What is LatentMoE? The key idea of LatentMoE is that, before expert routing, we down-project token activations from hidden dimension d to a smaller latent dimension l, do expert routing / computation in the latent / smaller space, then project back up afterward. This makes the routed part of the MoE cheaper in two ways:
1. token activations are smaller, so all-to-all communication is cheaper.
2. each expert has a smaller weight matrix, so loading expert weights is cheaper as well.
To understand why this matters, we need to understand MoE bottlenecks a bit better. Side Note: Nemotron also has shared expert(s) that have the full dimension in addition to routed experts (which operate in the latent dimension).
Key MoE inference patterns. There are two high-level categories of inference patterns that are commonly experienced for MoEs:
1. Latency-bound: process tens to hundreds of tokens at a time, prioritize low response time and responsiveness / fast answers (e.g., chat)
2. Throughput-bound: process thousands of tokens at a time, prioritize processing many requests in parallel and finishing the maximum number of requests / tokens per second (e.g., offline inference jobs, serving many chat interfaces from one model).

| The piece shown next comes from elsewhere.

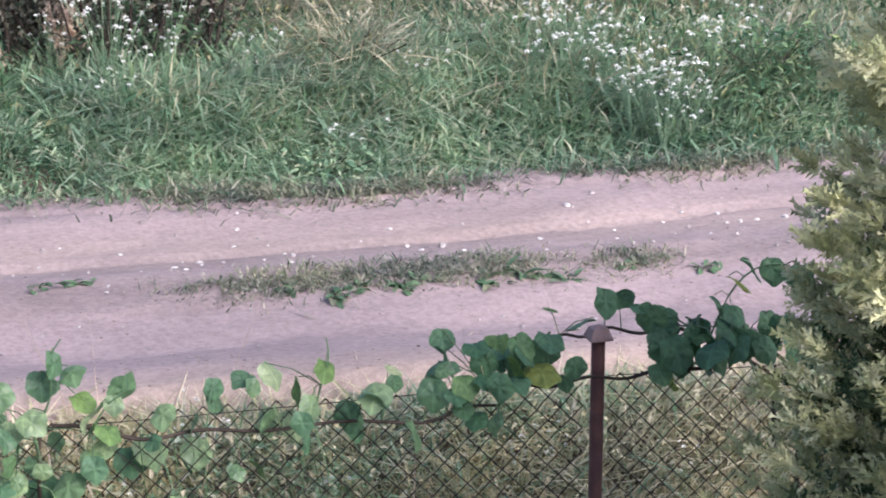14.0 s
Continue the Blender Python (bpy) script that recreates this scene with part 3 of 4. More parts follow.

These types of inference have different bottlenecks. For latency-bound, our main bottleneck is memory bandwidth, meaning that we spend most of the time reading expert weights from memory rather than actually running matrix multiplies. This is because we aren’t handling many tokens, so there is less compute happening each time we load weights into memory.
On the other hand, throughput-bound inference is communication-bound. The biggest bottleneck is the all-to-all communication that happens in the MoE layer. This is because we are processing many tokens, so there is a lot of compute happening but we also need to communicate these tokens across GPUs after routing.
How LatentMoE helps is straightforward. By operating in the latent dimension, we both reduce the cost of all-to-all communication and reduce the cost of loading expert weights into memory. So, we actually benefit both inference patterns by making this change.
Scaling up. Instead of just achieving cost savings, however, Nemotron reinvests the saved costs into scaling up the MoE by increasing the number of experts and the number of active experts per token by a factor of d / l. The smaller latent routing space makes the MoE cheaper, but that budget is used to create a larger model. For example, Nemotron 3 tests the following setting to get the metrics in the table shown in the figure below:
"The Standard MoE model uses a hidden dimension of size 𝑑 = 4096 and 128 total experts with 6 active experts, while LatentMoE uses a latent dimension ℓ = 1024 and 512 total experts with 22 active experts."
As shown in the table, this approach works pretty well and we see consistent performance benefits across multiple benchmarks. We basically get a better model with a similar computational / communication budget, which aligns with prior work showing that finer-grained smaller experts tend to improve performance for MoEs compared to fewer large experts.